PROBLEM DETAILS. In the material below, find all lines with the string "Euler" and copy them.

SUPPLIED MATERIAL.
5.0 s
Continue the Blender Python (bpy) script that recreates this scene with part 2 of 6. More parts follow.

...

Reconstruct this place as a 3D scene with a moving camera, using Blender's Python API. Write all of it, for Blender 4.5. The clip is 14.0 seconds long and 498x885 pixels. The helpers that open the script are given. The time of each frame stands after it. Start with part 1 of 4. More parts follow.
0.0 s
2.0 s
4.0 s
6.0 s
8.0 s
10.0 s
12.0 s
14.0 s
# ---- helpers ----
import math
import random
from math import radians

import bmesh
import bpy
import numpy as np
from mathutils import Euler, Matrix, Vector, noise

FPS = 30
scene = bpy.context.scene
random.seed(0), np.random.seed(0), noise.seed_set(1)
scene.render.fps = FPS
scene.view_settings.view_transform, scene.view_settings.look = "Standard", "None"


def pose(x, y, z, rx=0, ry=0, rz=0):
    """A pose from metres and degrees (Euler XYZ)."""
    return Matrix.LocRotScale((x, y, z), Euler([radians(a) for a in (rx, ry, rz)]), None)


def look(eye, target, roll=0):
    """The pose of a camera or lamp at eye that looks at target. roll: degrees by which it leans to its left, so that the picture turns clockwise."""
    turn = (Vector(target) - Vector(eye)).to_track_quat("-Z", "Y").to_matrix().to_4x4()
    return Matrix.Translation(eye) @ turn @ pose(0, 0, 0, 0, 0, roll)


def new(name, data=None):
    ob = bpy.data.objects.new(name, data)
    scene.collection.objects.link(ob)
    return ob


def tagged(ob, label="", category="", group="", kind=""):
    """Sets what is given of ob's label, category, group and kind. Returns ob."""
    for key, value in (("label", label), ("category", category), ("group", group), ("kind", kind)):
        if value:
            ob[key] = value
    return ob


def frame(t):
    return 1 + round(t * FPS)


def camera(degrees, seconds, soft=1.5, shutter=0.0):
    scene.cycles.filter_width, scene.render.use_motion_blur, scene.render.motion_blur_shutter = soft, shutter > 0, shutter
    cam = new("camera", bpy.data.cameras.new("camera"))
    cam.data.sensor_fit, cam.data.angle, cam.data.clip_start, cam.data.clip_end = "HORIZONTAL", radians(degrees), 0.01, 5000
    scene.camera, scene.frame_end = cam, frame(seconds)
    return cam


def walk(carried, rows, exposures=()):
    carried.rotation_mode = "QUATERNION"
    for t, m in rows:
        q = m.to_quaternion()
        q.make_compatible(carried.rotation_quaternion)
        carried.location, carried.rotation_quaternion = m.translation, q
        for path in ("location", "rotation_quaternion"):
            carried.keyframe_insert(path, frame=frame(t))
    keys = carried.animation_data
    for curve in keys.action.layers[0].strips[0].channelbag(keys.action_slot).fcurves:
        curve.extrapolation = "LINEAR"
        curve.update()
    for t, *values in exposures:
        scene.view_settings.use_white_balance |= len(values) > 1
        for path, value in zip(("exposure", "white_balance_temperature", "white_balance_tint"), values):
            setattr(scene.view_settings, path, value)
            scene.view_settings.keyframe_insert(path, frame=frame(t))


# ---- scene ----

==

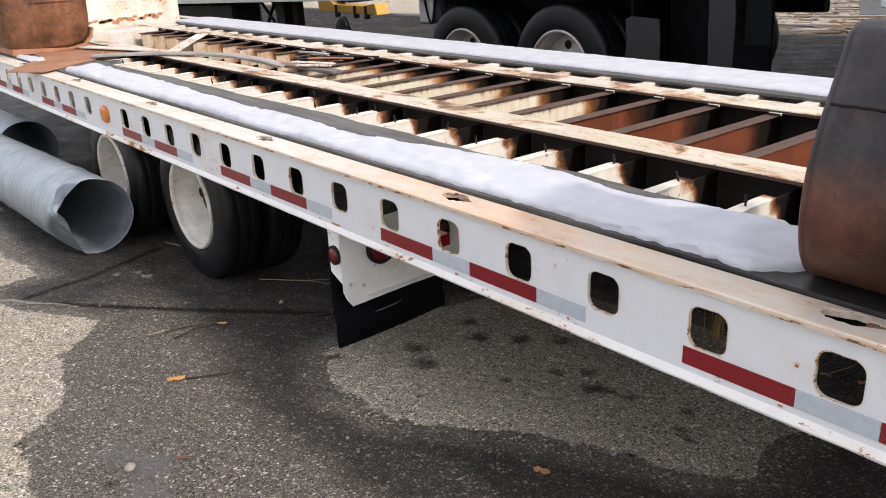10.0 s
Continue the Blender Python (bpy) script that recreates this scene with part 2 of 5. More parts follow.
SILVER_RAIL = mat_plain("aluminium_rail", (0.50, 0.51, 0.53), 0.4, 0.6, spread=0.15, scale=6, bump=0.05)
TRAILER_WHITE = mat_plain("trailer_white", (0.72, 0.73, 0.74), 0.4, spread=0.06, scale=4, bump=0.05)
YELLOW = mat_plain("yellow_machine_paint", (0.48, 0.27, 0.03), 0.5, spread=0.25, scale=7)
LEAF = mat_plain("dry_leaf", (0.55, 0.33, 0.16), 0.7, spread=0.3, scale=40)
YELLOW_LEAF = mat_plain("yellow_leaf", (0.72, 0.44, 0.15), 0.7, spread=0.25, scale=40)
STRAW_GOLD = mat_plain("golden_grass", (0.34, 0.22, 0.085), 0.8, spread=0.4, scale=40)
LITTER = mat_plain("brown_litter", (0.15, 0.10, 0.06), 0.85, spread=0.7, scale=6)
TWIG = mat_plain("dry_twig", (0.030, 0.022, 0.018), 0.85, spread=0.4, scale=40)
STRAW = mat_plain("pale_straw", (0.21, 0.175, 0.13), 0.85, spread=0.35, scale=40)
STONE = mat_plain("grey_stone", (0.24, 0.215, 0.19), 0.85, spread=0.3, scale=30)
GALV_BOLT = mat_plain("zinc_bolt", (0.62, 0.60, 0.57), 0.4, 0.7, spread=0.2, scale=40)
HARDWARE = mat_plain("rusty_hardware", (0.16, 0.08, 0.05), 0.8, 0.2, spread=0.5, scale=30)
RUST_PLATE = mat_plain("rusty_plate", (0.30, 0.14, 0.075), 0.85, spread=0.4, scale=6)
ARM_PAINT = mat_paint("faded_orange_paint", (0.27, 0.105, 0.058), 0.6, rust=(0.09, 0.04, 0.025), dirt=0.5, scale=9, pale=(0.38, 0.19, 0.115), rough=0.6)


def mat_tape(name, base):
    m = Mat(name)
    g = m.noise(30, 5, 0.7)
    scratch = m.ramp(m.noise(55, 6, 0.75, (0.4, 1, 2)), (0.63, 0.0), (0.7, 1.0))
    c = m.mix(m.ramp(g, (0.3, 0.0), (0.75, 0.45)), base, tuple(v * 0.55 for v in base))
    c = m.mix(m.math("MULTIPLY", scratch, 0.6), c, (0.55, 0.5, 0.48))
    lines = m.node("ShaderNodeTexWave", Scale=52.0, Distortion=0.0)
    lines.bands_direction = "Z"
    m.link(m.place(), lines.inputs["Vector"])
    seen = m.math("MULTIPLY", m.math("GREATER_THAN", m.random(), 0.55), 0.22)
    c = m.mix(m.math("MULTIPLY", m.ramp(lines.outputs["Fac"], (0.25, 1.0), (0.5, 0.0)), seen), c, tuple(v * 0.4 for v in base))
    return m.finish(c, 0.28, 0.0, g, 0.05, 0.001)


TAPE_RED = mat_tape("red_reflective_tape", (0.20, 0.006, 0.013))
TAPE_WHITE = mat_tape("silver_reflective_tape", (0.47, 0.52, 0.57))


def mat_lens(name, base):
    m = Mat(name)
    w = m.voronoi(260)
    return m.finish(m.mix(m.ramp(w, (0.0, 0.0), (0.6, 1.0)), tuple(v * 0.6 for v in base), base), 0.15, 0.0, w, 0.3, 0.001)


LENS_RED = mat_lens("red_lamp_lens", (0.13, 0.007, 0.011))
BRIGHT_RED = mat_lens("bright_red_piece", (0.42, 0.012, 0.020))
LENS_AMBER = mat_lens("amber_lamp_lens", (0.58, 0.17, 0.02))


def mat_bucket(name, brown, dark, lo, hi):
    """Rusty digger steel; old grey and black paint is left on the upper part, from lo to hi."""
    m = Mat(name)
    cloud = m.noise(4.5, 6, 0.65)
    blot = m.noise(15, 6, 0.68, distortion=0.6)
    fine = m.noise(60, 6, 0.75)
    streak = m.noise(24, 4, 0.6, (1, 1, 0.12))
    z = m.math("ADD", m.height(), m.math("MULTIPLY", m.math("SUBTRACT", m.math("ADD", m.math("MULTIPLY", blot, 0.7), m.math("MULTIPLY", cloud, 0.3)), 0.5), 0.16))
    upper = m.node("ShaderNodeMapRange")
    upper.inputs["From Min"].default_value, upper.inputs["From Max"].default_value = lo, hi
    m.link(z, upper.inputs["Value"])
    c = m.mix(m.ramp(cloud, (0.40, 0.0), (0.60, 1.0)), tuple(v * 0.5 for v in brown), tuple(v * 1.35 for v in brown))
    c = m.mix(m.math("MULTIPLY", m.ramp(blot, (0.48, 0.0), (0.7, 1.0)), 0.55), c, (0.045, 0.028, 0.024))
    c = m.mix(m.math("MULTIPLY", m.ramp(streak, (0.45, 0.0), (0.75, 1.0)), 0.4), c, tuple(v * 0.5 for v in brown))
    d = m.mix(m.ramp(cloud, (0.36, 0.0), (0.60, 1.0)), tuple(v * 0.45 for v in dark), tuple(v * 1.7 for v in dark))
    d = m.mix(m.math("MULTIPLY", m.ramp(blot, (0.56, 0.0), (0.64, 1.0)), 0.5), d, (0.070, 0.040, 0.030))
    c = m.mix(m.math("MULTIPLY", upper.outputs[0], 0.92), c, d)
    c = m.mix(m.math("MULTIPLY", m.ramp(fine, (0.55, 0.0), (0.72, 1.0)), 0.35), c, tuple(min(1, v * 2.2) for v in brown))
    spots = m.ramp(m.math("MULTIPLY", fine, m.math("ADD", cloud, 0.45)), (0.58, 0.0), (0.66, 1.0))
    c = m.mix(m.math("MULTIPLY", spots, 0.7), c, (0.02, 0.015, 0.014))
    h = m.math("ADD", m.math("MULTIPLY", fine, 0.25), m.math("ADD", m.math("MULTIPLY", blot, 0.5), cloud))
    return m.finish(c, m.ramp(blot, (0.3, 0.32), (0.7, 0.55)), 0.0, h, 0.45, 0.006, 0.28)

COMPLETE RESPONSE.
from mathutils import Euler, Matrix, Vector, noise
    """A pose from metres and degrees (Euler XYZ)."""
    return Matrix.LocRotScale((x, y, z), Euler([radians(a) for a in (rx, ry, rz)]), None)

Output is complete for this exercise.